"Where Are You From?"

2010-03-22 20:44:28

An innocent question often asked to make conversation and satisfy curiosity. Yet, over the years answering it has become for me very annoying! When disclosing my place of birth, the other person automatically expects to already know a great deal about me. That’s never the case, so I try to avoid it or give blurry answers.

As a broader consideration, I perceive the nature of the question seeking to separate rather than unite; it reinforces differences and sometimes hatred. Within a single city people from different suburbs look at each other differently, and the same applies across regions, between north and south, and ultimately across nations. The answer to the question becomes even more complicated for people who travel extensively or have relocated, residing in various continents and perhaps acquired different citizenships.
Of course there are also other questions that incite separation. Whether we talk about ethnicity, religion, politics, or even sport the creation of groups gives us a sense of belonging but it also inevitably emphasizes differences and competition, which are just a stone throw away from mutating into racism, terrorism, war, and vandalism.

The Art of Travelling

2010-02-22 19:28:48

I am not a professional photographer and neither intend to become one. Yet, every once in a while, during my travels I take a lucky shot either thanks to the subject, the colours, the angle, or something else. These few pictures are important to me as they represent great memories to treasure for life.
A nice picture taken in a remote part of the world really has the power to transport us over there, to momentarily make us forget the routine of our lives, to raise questions in our heads about creation and the universe.
If a single picture can do all that, when we move from frame to frame in a collection of similarly beautiful shots, we can really imagine ourselves pulled into those faraway lands, forget who we are and where we come from. Could the spirit of a traveller be exactly this: to abandon himself into the unknown in order to rediscover his most hidden nature?

A trip to foreign lands, where life is still ‘simple’, is not just an escape from our homeland, the traffic, our job, etc... It can mean waking up from a limited life, constrained by a society with too many concerns, rules and obligations. Running away, even if temporarily, from such madness is like living in a parallel dimension characterized by complete freedom bounded purely by nature and fate.
So the aim of a real traveller should not be to escape his daily routine, but rather to experience a FULL life, where every second is a mystery. A travel is a metaphor of life, a journey into the unknown, a way of testing ourselves, a voyage of discovery, growth, triumph and defeat. How far can we go without sleeping or with limited food in an unfamiliar territory? How do we blend into a slum, a local tribe, or a characteristic food market? What emotions do we face in front of a desert, a jungle, or at 6,000 meters high? A trip can be perceived as a search for the “moment”. When I travel, there are no plans, I am alone and always in different places. As a result, every second is new, unexpected, and intriguing. The average day seems to last a week rather than its real 24 hours!

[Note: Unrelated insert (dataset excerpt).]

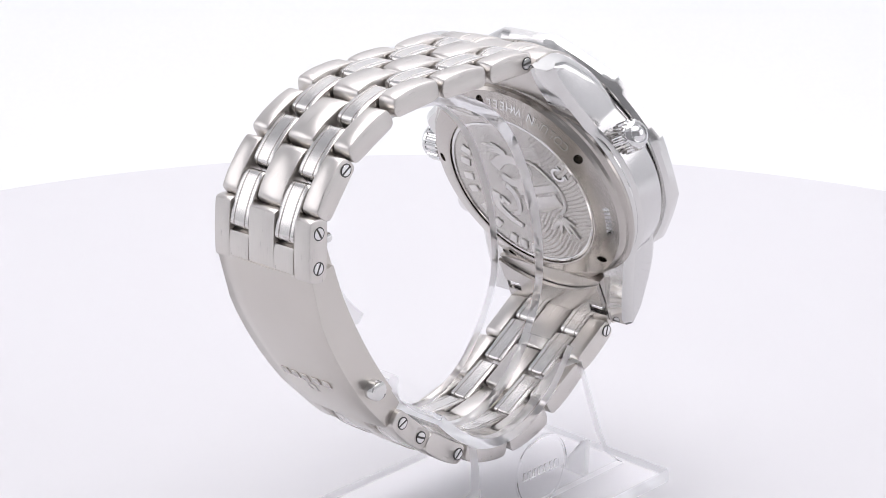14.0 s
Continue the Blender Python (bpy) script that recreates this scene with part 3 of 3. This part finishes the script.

I am strongly convinced that Western (or better Modern) society is significantly damaging our lives. We fear things that are just natural occurrences, our priorities are illogical, our feelings/emotions become more and more shallow, etc. By travelling to remote places, we can still witness today GOOD lifestyles. How to recognize them? No deep search or expertise are required to cherish big smiles of children’s faces, serenity in the expressions of old people, joy and laugh among farmers in lands where you’ll never find a single piece of plastic. And most importantly the aspect to reflect on is that such people eat while hundreds of flies feast at their tables, walk miles to and from work or school, sleep on wooden benches, have floors made of dust, and their houses are built with bamboo walls.
We have to completely rethink our way of life if we want to find happiness! Through travelling and by witnessing happy people in poor places we might perhaps learn how to progressively get rid of most of the fears and delusions that exist only in the minds of modern men. That will eventually help us to find again the simple answers to existential questions that we keep putting aside for better times: how do we find happiness? What is the meaning of life? Should we fear death? What is freedom? What is friendship? What is love?